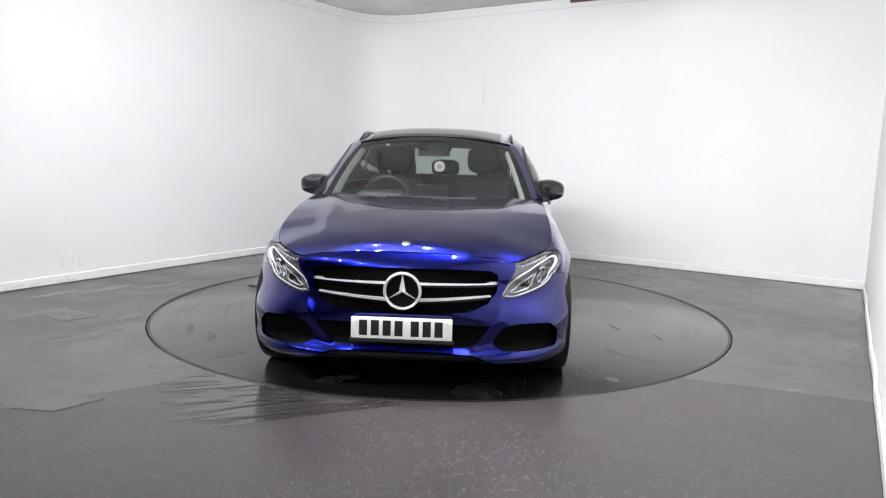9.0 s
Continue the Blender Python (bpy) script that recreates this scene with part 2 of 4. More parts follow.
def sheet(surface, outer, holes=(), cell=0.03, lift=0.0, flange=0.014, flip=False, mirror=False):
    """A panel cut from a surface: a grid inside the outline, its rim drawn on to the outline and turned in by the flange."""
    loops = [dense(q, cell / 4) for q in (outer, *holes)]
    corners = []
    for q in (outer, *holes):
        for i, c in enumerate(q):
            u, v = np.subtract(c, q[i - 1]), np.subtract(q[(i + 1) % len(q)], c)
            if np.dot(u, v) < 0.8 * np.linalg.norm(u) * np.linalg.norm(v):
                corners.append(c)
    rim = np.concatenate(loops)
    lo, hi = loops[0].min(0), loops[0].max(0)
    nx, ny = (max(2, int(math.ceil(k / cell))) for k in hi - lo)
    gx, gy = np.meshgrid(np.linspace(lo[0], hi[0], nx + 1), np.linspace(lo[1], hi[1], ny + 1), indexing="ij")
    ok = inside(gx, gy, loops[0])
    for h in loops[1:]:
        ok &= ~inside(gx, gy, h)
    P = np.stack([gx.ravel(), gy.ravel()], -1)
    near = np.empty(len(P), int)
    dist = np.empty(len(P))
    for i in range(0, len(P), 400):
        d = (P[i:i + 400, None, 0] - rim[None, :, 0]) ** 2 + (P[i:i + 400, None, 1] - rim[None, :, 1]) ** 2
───
Reproduce the data verbatim. Do not carry any picture into the copy.

9.0 s
Continue the Blender Python (bpy) script that recreates this scene with part 2 of 4. More parts follow.
def sheet(surface, outer, holes=(), cell=0.03, lift=0.0, flange=0.014, flip=False, mirror=False):
    """A panel cut from a surface: a grid inside the outline, its rim drawn on to the outline and turned in by the flange."""
    loops = [dense(q, cell / 4) for q in (outer, *holes)]
    corners = []
    for q in (outer, *holes):
        for i, c in enumerate(q):
            u, v = np.subtract(c, q[i - 1]), np.subtract(q[(i + 1) % len(q)], c)
            if np.dot(u, v) < 0.8 * np.linalg.norm(u) * np.linalg.norm(v):
                corners.append(c)
    rim = np.concatenate(loops)
    lo, hi = loops[0].min(0), loops[0].max(0)
    nx, ny = (max(2, int(math.ceil(k / cell))) for k in hi - lo)
    gx, gy = np.meshgrid(np.linspace(lo[0], hi[0], nx + 1), np.linspace(lo[1], hi[1], ny + 1), indexing="ij")
    ok = inside(gx, gy, loops[0])
    for h in loops[1:]:
        ok &= ~inside(gx, gy, h)
    P = np.stack([gx.ravel(), gy.ravel()], -1)
    near = np.empty(len(P), int)
    dist = np.empty(len(P))
    for i in range(0, len(P), 400):
        d = (P[i:i + 400, None, 0] - rim[None, :, 0]) ** 2 + (P[i:i + 400, None, 1] - rim[None, :, 1]) ** 2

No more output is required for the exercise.